DO THIS:
Write out each line of the listing as it stands, without the images.

━━━━━ PROVIDED DATA ━━━━━

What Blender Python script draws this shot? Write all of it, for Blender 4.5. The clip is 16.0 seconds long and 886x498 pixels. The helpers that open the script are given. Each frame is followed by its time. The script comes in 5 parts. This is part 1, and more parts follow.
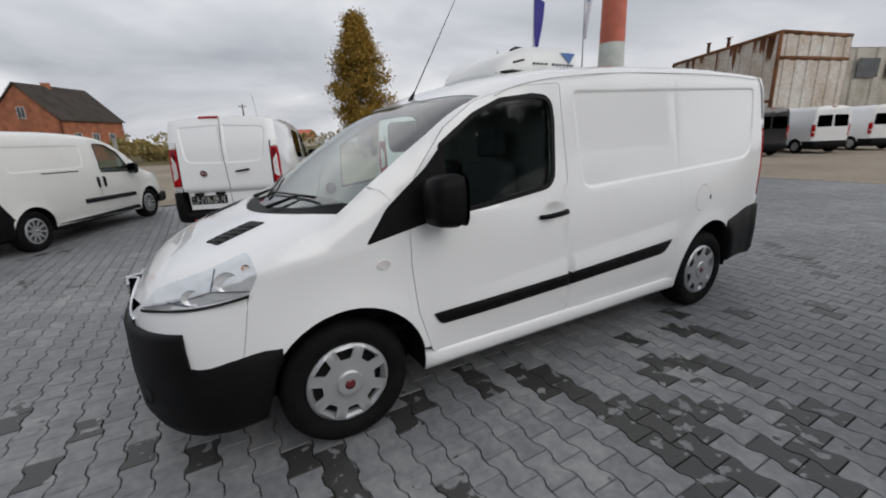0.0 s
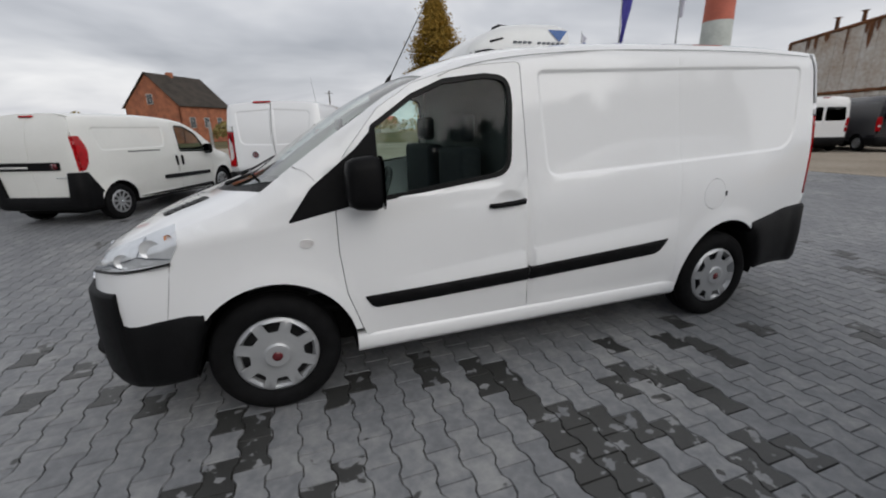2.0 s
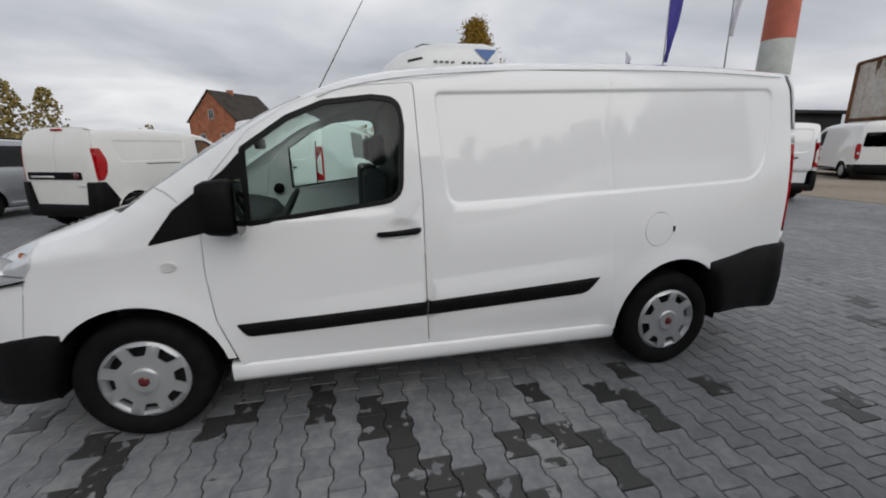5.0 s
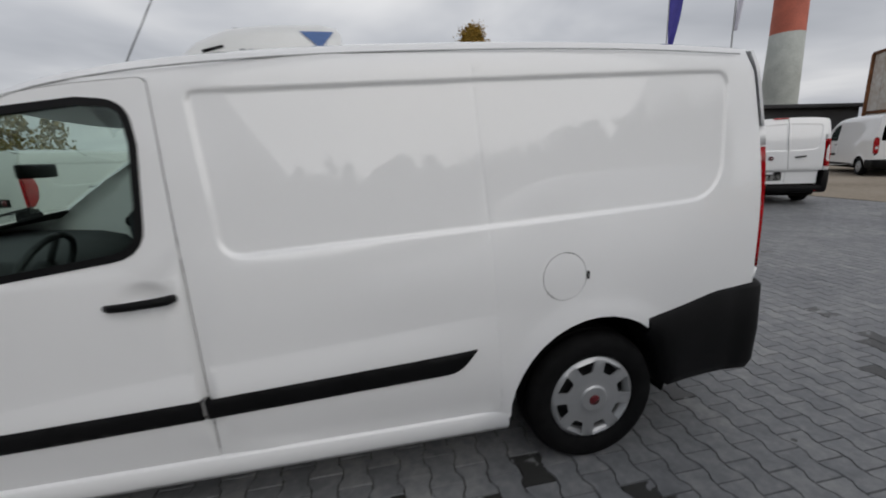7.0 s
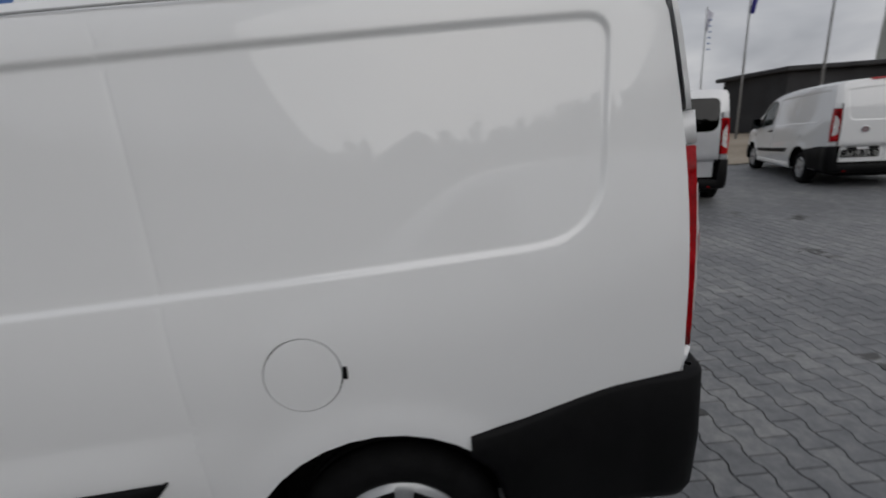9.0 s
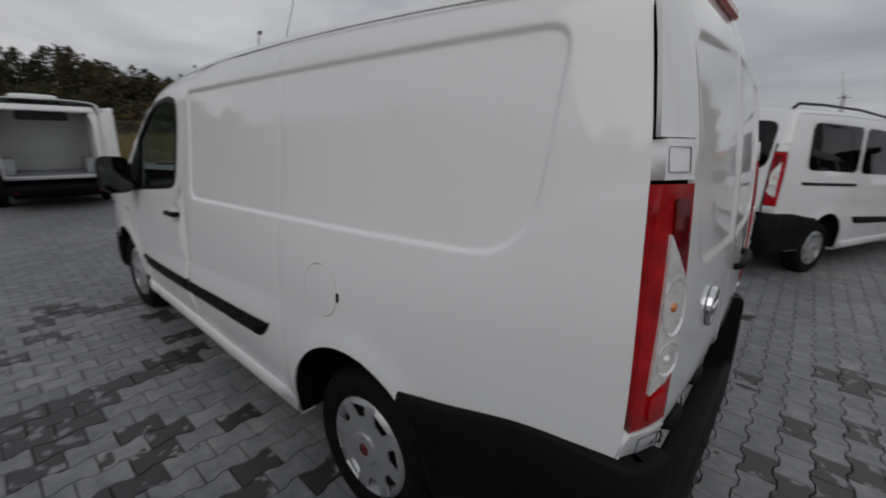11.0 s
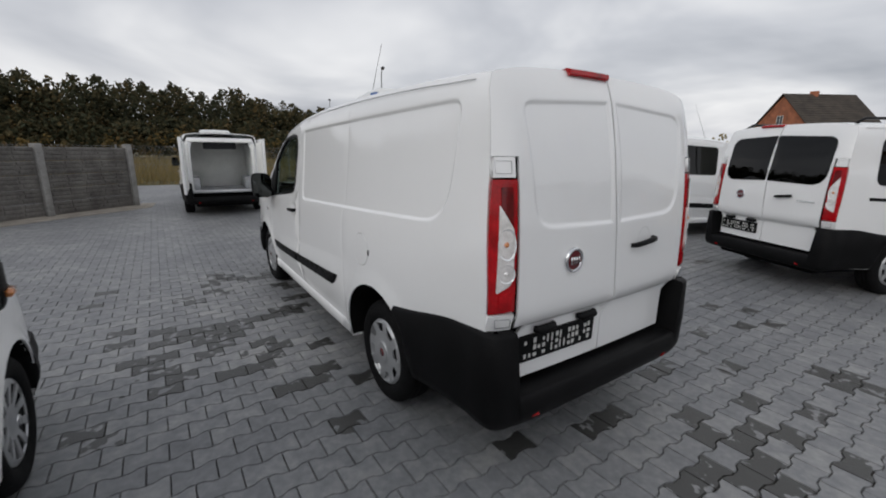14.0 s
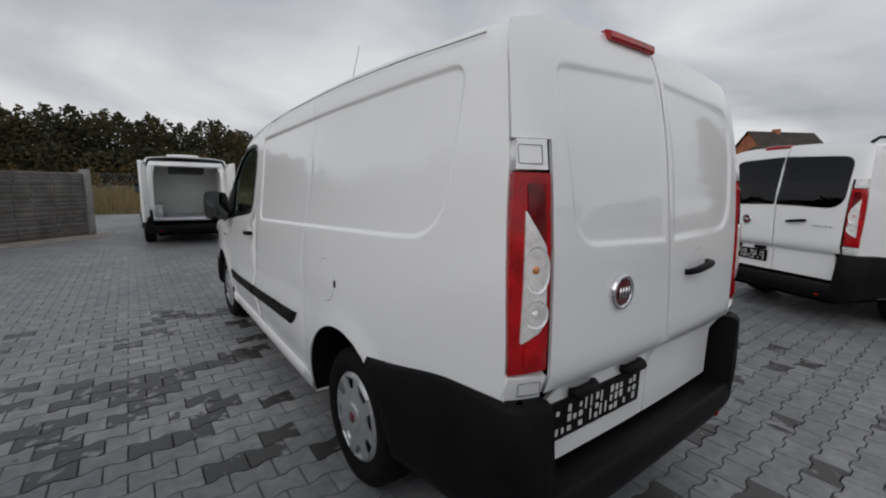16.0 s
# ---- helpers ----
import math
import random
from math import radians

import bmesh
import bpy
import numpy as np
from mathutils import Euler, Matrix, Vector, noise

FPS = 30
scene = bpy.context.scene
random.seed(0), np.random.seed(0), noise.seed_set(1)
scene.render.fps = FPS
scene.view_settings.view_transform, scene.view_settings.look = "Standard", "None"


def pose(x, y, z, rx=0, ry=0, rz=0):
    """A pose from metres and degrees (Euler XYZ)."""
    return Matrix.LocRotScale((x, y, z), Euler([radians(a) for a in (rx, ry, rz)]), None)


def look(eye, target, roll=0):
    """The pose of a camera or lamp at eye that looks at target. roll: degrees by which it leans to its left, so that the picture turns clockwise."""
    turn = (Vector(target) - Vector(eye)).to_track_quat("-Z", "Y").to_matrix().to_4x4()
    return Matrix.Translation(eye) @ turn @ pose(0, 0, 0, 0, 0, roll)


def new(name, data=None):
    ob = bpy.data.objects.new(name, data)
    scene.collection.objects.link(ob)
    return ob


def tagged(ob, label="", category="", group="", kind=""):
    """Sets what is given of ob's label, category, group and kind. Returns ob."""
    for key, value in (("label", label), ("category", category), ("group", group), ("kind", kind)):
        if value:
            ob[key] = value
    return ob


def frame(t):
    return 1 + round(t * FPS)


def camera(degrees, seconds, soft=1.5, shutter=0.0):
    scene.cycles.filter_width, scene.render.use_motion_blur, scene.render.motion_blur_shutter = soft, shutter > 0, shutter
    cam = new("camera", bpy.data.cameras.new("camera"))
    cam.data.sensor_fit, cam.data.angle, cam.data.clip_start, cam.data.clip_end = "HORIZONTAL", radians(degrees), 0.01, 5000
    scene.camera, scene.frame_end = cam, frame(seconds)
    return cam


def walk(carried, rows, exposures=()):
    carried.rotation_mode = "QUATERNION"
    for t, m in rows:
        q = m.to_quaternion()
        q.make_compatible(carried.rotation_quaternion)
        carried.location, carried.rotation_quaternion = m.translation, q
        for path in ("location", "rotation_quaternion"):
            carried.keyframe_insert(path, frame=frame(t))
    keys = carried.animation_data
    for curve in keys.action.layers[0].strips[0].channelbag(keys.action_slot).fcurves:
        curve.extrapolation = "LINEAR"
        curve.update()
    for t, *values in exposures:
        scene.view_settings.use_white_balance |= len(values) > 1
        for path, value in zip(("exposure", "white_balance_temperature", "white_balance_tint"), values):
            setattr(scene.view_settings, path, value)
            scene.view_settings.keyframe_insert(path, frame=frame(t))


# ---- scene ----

━━━━━

EXERCISE SOLUTION:
What Blender Python script draws this shot? Write all of it, for Blender 4.5. The clip is 16.0 seconds long and 886x498 pixels. The helpers that open the script are given. Each frame is followed by its time. The script comes in 5 parts. This is part 1, and more parts follow.
0.0 s
2.0 s
5.0 s
7.0 s
9.0 s
11.0 s
14.0 s
16.0 s
# ---- helpers ----
import math
import random
from math import radians

import bmesh
import bpy
import numpy as np
from mathutils import Euler, Matrix, Vector, noise

FPS = 30
scene = bpy.context.scene
random.seed(0), np.random.seed(0), noise.seed_set(1)
scene.render.fps = FPS
scene.view_settings.view_transform, scene.view_settings.look = "Standard", "None"


def pose(x, y, z, rx=0, ry=0, rz=0):
    """A pose from metres and degrees (Euler XYZ)."""
    return Matrix.LocRotScale((x, y, z), Euler([radians(a) for a in (rx, ry, rz)]), None)


def look(eye, target, roll=0):
    """The pose of a camera or lamp at eye that looks at target. roll: degrees by which it leans to its left, so that the picture turns clockwise."""
    turn = (Vector(target) - Vector(eye)).to_track_quat("-Z", "Y").to_matrix().to_4x4()
    return Matrix.Translation(eye) @ turn @ pose(0, 0, 0, 0, 0, roll)


def new(name, data=None):
    ob = bpy.data.objects.new(name, data)
    scene.collection.objects.link(ob)
    return ob


def tagged(ob, label="", category="", group="", kind=""):
    """Sets what is given of ob's label, category, group and kind. Returns ob."""
    for key, value in (("label", label), ("category", category), ("group", group), ("kind", kind)):
        if value:
            ob[key] = value
    return ob


def frame(t):
    return 1 + round(t * FPS)


def camera(degrees, seconds, soft=1.5, shutter=0.0):
    scene.cycles.filter_width, scene.render.use_motion_blur, scene.render.motion_blur_shutter = soft, shutter > 0, shutter
    cam = new("camera", bpy.data.cameras.new("camera"))
    cam.data.sensor_fit, cam.data.angle, cam.data.clip_start, cam.data.clip_end = "HORIZONTAL", radians(degrees), 0.01, 5000
    scene.camera, scene.frame_end = cam, frame(seconds)
    return cam


def walk(carried, rows, exposures=()):
    carried.rotation_mode = "QUATERNION"
    for t, m in rows:
        q = m.to_quaternion()
        q.make_compatible(carried.rotation_quaternion)
        carried.location, carried.rotation_quaternion = m.translation, q
        for path in ("location", "rotation_quaternion"):
            carried.keyframe_insert(path, frame=frame(t))
    keys = carried.animation_data
    for curve in keys.action.layers[0].strips[0].channelbag(keys.action_slot).fcurves:
        curve.extrapolation = "LINEAR"
        curve.update()
    for t, *values in exposures:
        scene.view_settings.use_white_balance |= len(values) > 1
        for path, value in zip(("exposure", "white_balance_temperature", "white_balance_tint"), values):
            setattr(scene.view_settings, path, value)
            scene.view_settings.keyframe_insert(path, frame=frame(t))


# ---- scene ----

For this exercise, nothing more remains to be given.